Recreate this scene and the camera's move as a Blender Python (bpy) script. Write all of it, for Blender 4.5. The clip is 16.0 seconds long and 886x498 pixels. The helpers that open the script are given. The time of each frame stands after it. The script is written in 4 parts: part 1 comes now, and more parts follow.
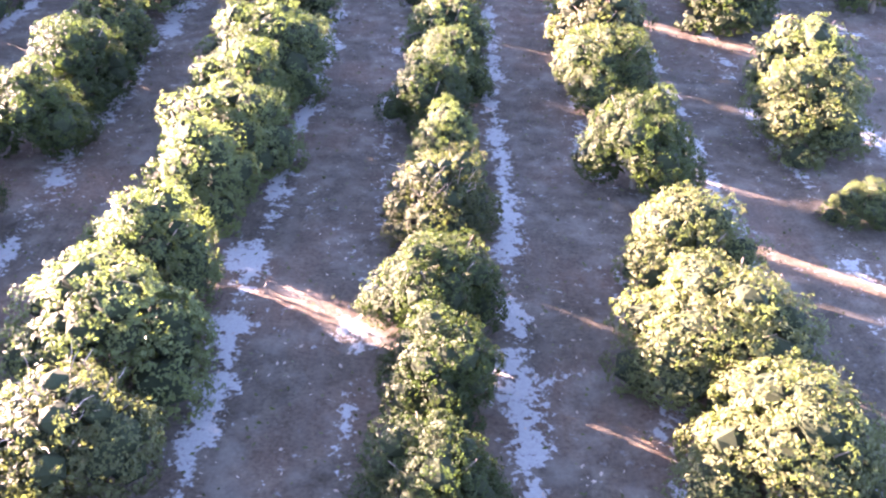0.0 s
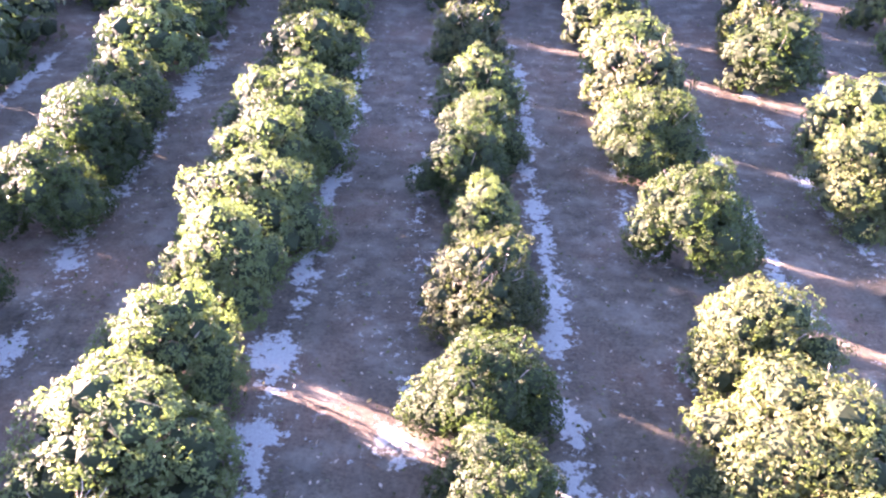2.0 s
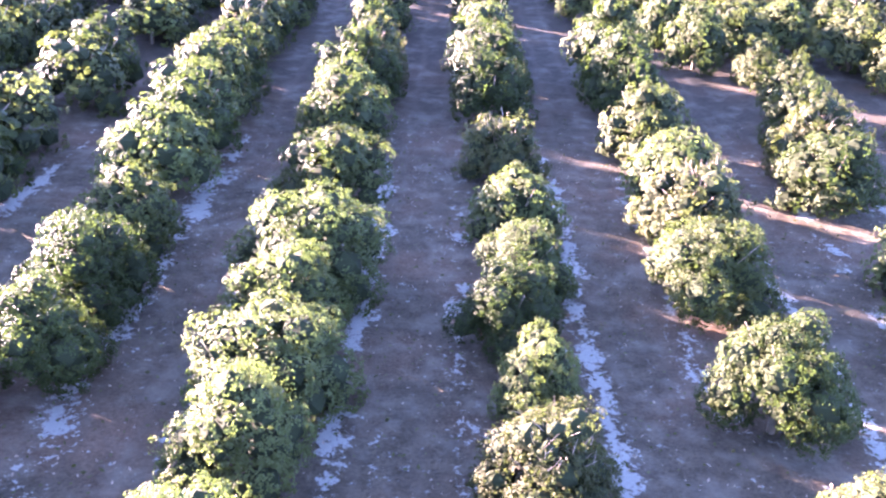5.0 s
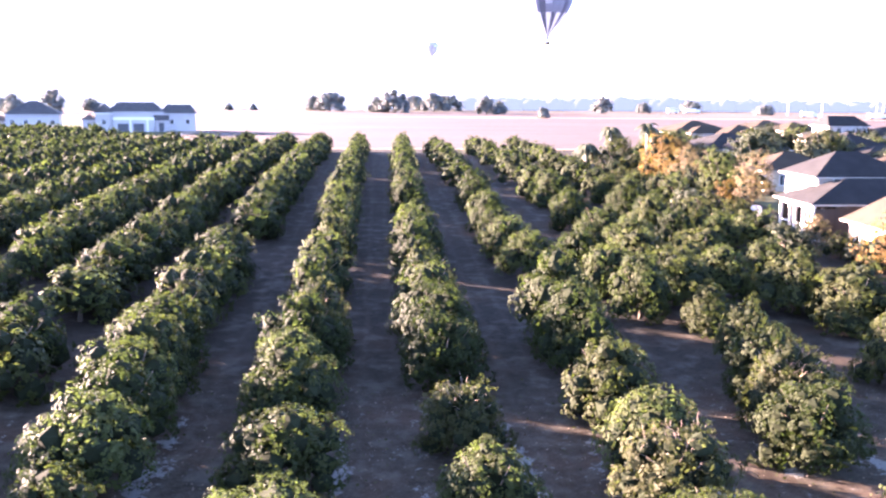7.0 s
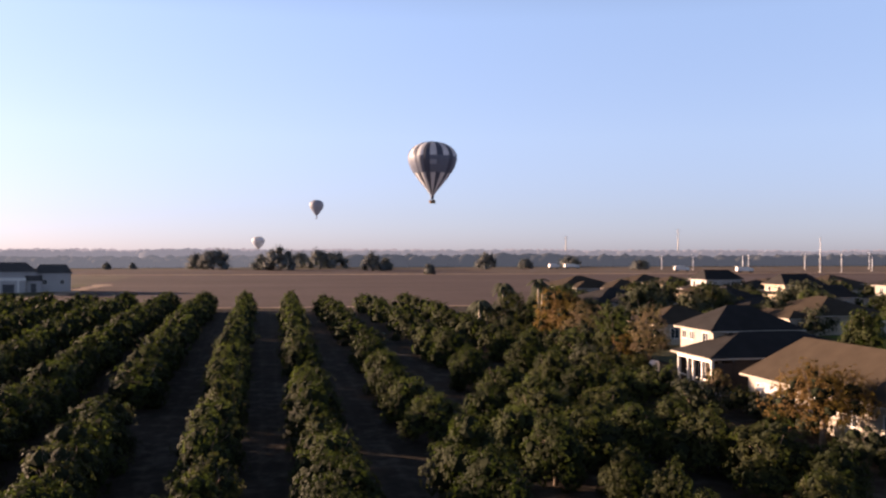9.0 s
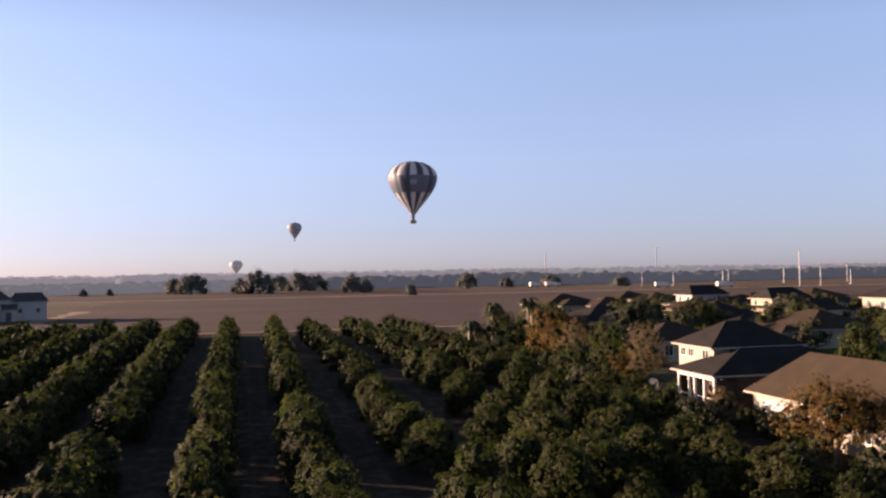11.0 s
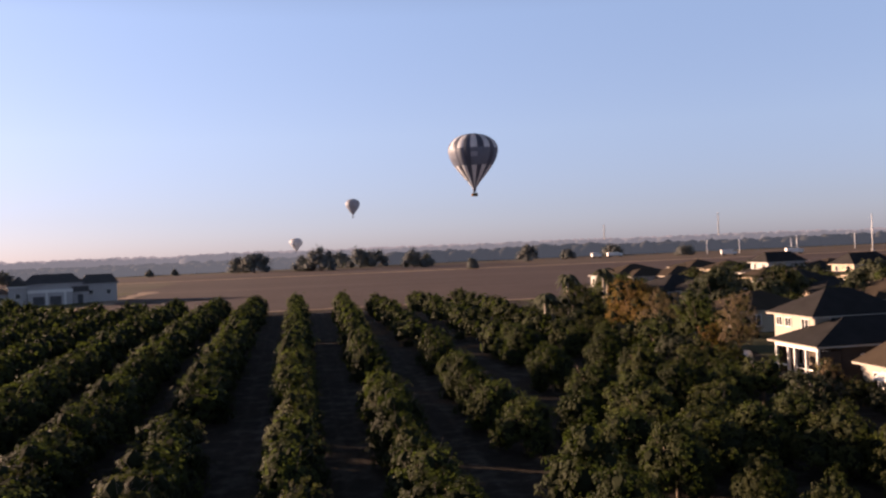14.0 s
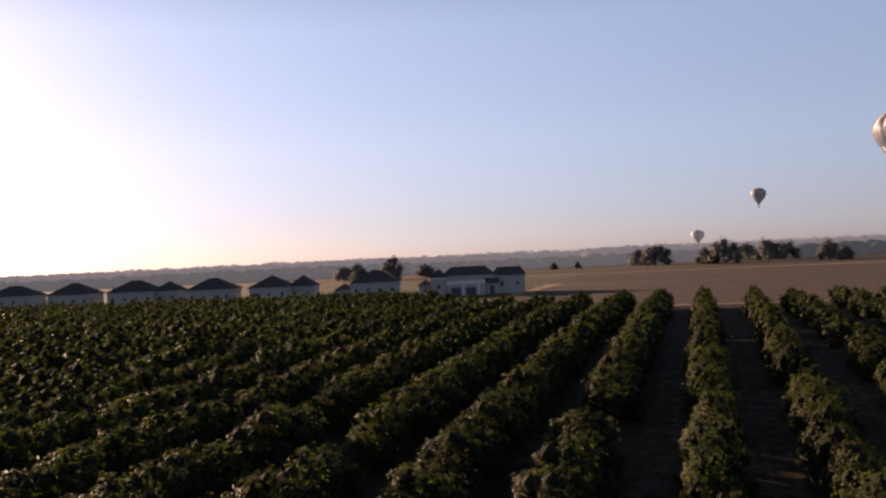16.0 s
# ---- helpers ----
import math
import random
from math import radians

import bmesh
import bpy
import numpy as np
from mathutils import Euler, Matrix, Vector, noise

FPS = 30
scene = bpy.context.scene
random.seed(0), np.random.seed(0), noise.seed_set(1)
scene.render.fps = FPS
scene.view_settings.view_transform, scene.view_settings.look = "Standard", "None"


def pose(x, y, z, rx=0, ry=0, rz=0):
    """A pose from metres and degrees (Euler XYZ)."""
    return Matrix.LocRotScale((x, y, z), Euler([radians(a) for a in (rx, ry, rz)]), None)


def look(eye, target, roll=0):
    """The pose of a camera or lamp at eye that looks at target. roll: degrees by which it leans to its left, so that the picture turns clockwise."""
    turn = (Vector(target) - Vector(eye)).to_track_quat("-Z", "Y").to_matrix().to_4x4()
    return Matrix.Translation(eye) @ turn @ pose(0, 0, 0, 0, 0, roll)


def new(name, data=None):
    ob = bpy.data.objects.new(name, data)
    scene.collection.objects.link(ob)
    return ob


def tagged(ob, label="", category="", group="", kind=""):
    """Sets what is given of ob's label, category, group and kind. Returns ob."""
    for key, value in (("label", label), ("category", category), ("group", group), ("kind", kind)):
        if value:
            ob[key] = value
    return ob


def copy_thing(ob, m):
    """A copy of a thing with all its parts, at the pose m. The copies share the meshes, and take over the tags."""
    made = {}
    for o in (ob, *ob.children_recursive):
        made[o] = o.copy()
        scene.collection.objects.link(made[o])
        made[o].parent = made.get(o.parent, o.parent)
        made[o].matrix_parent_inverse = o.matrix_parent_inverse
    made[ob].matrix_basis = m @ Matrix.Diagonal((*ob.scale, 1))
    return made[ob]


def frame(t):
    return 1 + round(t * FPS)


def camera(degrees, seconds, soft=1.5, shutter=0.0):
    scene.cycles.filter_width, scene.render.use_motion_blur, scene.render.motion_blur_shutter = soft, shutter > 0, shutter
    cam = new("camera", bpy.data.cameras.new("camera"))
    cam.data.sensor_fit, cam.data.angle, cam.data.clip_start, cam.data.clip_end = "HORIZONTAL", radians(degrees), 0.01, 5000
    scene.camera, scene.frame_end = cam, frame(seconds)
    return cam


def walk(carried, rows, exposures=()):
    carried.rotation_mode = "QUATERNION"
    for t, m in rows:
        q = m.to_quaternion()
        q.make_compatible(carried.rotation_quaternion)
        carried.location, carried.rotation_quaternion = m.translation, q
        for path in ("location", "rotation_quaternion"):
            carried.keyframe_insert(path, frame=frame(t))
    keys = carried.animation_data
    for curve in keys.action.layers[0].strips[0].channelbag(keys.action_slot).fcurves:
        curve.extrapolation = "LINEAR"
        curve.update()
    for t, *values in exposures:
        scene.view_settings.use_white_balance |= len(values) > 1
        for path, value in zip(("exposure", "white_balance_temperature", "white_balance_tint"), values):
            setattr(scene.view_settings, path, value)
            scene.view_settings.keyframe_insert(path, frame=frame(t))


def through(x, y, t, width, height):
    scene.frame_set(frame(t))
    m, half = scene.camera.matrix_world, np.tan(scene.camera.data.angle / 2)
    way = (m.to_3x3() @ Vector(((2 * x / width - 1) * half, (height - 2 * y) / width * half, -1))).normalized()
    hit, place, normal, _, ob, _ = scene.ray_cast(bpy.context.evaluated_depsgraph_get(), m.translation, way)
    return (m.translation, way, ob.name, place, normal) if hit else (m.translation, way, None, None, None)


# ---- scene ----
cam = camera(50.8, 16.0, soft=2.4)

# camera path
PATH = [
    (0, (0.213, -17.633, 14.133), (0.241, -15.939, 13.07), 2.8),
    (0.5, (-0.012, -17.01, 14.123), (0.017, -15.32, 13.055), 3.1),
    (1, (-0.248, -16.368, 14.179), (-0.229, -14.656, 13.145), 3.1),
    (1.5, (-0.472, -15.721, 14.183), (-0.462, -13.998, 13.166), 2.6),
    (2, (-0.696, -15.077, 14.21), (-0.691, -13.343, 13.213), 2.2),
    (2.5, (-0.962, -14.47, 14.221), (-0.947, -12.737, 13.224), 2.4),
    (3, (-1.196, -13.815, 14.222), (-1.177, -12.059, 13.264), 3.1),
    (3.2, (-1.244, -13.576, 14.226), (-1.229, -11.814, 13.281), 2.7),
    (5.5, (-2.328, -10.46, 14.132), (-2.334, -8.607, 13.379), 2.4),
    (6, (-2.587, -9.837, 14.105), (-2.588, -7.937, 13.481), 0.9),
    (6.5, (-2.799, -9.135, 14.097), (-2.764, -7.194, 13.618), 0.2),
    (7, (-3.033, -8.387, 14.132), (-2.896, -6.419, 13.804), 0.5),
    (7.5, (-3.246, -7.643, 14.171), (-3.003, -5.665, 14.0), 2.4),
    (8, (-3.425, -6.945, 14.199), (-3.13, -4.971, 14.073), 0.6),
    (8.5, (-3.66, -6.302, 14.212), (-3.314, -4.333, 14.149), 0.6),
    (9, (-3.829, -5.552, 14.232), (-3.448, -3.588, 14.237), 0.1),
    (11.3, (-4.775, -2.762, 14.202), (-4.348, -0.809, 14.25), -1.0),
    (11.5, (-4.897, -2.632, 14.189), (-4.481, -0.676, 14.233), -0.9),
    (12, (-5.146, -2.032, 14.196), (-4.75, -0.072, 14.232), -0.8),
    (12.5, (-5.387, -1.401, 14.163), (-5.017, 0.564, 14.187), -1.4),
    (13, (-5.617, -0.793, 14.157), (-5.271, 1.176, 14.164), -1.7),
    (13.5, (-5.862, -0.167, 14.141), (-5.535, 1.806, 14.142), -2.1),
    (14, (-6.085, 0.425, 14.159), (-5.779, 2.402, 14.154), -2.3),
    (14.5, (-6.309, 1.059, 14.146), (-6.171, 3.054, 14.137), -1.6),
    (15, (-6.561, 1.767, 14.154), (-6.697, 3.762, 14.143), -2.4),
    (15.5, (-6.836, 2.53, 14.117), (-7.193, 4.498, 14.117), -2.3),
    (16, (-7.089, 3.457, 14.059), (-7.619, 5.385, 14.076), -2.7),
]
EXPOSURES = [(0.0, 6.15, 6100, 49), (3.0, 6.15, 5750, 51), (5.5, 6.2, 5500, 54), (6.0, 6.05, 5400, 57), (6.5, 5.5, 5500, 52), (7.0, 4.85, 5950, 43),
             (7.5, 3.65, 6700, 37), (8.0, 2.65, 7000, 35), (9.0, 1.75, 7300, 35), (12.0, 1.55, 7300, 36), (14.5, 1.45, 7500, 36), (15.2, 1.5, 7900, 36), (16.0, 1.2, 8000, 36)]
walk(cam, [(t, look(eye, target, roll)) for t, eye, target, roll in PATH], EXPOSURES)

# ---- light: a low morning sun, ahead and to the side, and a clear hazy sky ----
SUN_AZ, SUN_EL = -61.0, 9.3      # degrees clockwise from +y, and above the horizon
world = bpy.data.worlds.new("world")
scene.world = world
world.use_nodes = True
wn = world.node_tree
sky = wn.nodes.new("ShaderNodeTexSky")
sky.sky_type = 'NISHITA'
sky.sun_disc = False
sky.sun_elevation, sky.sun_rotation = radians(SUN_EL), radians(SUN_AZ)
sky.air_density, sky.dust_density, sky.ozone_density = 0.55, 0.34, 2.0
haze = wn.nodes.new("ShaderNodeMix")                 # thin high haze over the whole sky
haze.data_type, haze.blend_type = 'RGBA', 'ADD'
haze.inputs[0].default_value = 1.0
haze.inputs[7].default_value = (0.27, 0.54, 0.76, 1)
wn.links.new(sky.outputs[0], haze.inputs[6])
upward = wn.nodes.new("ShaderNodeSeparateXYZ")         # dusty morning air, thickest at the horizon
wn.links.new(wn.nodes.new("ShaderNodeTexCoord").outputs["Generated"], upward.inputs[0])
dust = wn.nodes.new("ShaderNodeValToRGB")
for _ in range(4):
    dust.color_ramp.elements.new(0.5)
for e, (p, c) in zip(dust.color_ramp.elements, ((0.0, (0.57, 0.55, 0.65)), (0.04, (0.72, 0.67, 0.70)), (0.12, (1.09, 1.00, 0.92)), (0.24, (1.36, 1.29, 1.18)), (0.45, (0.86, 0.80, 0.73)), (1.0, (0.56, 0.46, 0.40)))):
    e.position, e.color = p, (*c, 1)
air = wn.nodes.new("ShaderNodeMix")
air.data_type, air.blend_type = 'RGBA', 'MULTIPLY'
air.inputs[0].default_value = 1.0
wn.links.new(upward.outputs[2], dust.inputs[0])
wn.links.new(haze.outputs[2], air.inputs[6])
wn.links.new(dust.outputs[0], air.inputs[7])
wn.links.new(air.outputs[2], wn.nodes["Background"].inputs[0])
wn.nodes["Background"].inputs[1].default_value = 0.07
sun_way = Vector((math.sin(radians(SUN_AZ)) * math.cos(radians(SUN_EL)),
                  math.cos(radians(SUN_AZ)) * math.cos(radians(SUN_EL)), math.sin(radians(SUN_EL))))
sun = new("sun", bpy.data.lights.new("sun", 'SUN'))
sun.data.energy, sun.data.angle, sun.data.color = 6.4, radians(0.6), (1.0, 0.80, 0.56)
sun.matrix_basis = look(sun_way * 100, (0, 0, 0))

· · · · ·

**The request**
In the listing above, find the line containing "ob[key] = value" and the line containing "shutter > 0, shutter", then repeat those two lines and everything between them exactly.

**Result of the exercise**
            ob[key] = value
    return ob


def copy_thing(ob, m):
    """A copy of a thing with all its parts, at the pose m. The copies share the meshes, and take over the tags."""
    made = {}
    for o in (ob, *ob.children_recursive):
        made[o] = o.copy()
        scene.collection.objects.link(made[o])
        made[o].parent = made.get(o.parent, o.parent)
        made[o].matrix_parent_inverse = o.matrix_parent_inverse
    made[ob].matrix_basis = m @ Matrix.Diagonal((*ob.scale, 1))
    return made[ob]


def frame(t):
    return 1 + round(t * FPS)


def camera(degrees, seconds, soft=1.5, shutter=0.0):
    scene.cycles.filter_width, scene.render.use_motion_blur, scene.render.motion_blur_shutter = soft, shutter > 0, shutter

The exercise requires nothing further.